Es ingenuo creer que las ideas, los datos, la opinión pública, la ciencia y, en suma, cualquier manifestación humana son impermeables a las estructuras de poder. El poder —ya sea político o económico— es seductor, y puede amenazar tanto como ofrecer. No por nada debemos llenarnos de reglas que atajen sus tentáculos. Pero de ahí a creer que toda idea, todo dato, toda opinión pública, toda ciencia y, en suma, toda manifestación humana no es más que el reflejo de una estructura de poder hay un salto que equivale a negar la racionalidad y la libertad humana.
El método científico no es infalible, pero al menos se esfuerza en definir qué hechos o datos podrían mostrar la falsedad de una hipótesis. En cambio, las teorías conspirativas, que en todo ven nada más que poder, son infalsificables: cualquier nueva evidencia en contrario se convierte en una comprobación más del alcance de la conspiración.
Me pregunto, ¿existirá algún tipo de evidencia capaz de convencer a los obstinados de que en Venezuela no hay libertad de expresión? Ya ignoran los índices, los medios cerrados, las organizaciones internacionales y lo que informan los medios; todos supuestamente manipulados. ¿Existirá algún tipo de evidencia capaz de convencer a los que aún creen que detrás de una derrota electoral abrumadora, como la de hace dos años, hay más que “intereses que se sintieron amenazados”? Ignoran la preferencia de una mayoría contundente en una elección libre; una masa enajenada, supuestamente incapaz de tener opiniones o de elegir algo sobre algo (el “material humano del período capitalista”, lo llamó un anarquista soviético).
Todos —analistas, organizaciones, periodistas y votantes— serían nada más que títeres de una élite oculta que nos dirige, los “servidores asalariados de la burguesía”, a los que Marx despreciaba. Tal alcance ha tenido esta idea que, con un giro creativo, extremistas de la derecha acusan que las vacunas son para implantarnos un chip o que todo el progresismo de EE.UU. participa secretamente de una red de tráfico sexual infantil.

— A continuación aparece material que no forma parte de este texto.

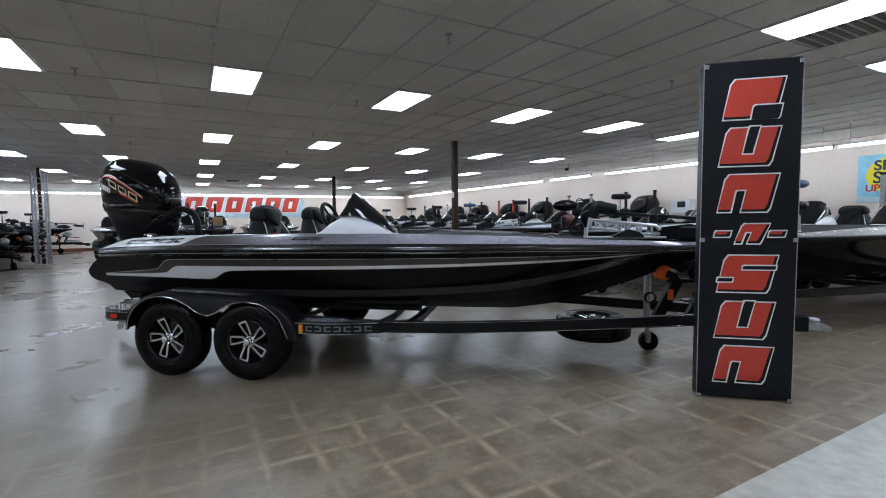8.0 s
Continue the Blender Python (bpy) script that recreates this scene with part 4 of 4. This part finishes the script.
# spare wheel
spare = thing("spare_wheel", MB, "spare trailer wheel lying on the trailer frame", "spare wheel")
wheel_parts(spare, (3.385, -0.03, 0.44), 0, -1, pose(0, 0, 0, -89, 0, 14))
part("carrier", Geo().box((3.37, 0, 0.25), (0.09, 0.09, 0.08), 0.01), FRAME_BLACK, spare)
coil = Geo()
for k in range(3):
    coil.tube([(3.95 + 0.05 * math.cos(a), 0.1 + 0.02 * k, 0.60 + 0.05 * math.sin(a)) for a in [2 * math.pi * q / 20 for q in range(21)]], 0.007, 6, False)
coil.tube([(3.95, 0.12, 0.55), (3.95, 0.12, 0.50), (4.0, 0.1, 0.47)], 0.007, 6)
tagged(part("wiring_cable", coil, MATTE_BLACK), "coiled black trailer wiring cable hung on the frame", "cable").matrix_basis = MB

# ---- banner stand ----
bx, by = 3.947, -1.546
ban_m = pose(bx, by, 0, 0, 0, math.degrees(math.atan2(-0.435, 0.48)))
BW, BH = 0.654, 2.53
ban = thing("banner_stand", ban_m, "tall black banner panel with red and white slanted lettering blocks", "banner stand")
g = Geo().box((BW / 2, 0.06, BH / 2 + 0.01), (BW, 0.1, BH - 0.02), 0.008)
face = part("panel", g, CLOTH_BLACK, ban)
for x in (0.006, BW - 0.006):
    part("edge_rail", Geo().box((x, 0.062, BH / 2), (0.008, 0.107, BH), 0.003), GALV, ban, "thin silver edge rail")
for x in (0.02, BW - 0.02):
    for z in (BH - 0.03, 1.22, 0.02):
        part("clip", Geo().box((x, 0.002, z), (0.03, 0.012, 0.03), 0.003), GALV, ban)


def block(z, h, x0, w, lean, slots):
    """A red leaning block with a white rim, a dark drop edge and slots."""
    o = lambda e, dx=0.0, dz=0.0: [(a + dx, b + dz) for a, b in slanted(x0 - e, z - e, w + 2 * e, h + 2 * e, lean)]
    flat = lambda a, b, d: (a, 0.01 - d, b)
    part("sign_rim", Geo().prism(o(0.016, 0.006, -0.004), flat, 0.0, 0.0035), DECAL_WHITE, face, "white outline", 0)
    part("sign_shade", Geo().prism(o(0.006, 0.006, -0.004), flat, 0.0, 0.005), CLOTH_BLACK, face, "black drop edge", 0)
    part("sign_block", Geo().prism(o(-0.003, -0.004, 0.004), flat, 0.0, 0.0065), DECAL_RED, face, "red slanted sign block", 0)
    for slot in slots:
        sl = lambda e: slanted(x0 + w * slot[0] + lean * slot[1] - e, z + h * slot[1] - (e if slot[1] > 0.05 else 0.02), w * slot[2] + 2 * e, h * slot[3] + (2 * e if slot[1] > 0.05 else 0.02 + e), lean * slot[3])
        part("sign_rim", Geo().prism(sl(0.010), flat, 0.0, 0.0072), DECAL_WHITE, face, "white outline", 0)
        part("sign_slot", Geo().prism(sl(0.0), flat, 0.0, 0.0085), CLOTH_BLACK, face, "dark slot", 0)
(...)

En su último libro, Francis Fukuyama argumenta que “si bien las sociedades liberales están de acuerdo en discrepar sobre los fines últimos de la vida, no pueden sobrevivir si no son capaces de establecer una jerarquía de la verdad de los hechos”. La mente humana y el diseño institucional no aseguran alcanzar la verdad (judicial, científica, informativa), pero si no podemos apostar siquiera a que propendan a ella, de nada sirven el debate, la investigación, las instituciones. Es, entonces, la política como mera continuación del campo de batalla. Aunque reemplazar las balas por votos no sea, en absoluto, poca cosa, es una versión algo triste para un animal universalmente tan sofisticado.
La actitud de sospecha ante el poder puede ser una señal de sagacidad, pero cuando la sospecha envuelve toda forma de evidencia sobre el mundo, ella se vuelve también sospechosa. Por supuesto, aun así, incluso las hipótesis infalsificables basadas en la sospecha tienen derecho a ser expresadas. En Chile sí hay libertad de expresión y sospechar de ello, en público y sin represalias, es justamente una forma de comprobarlo.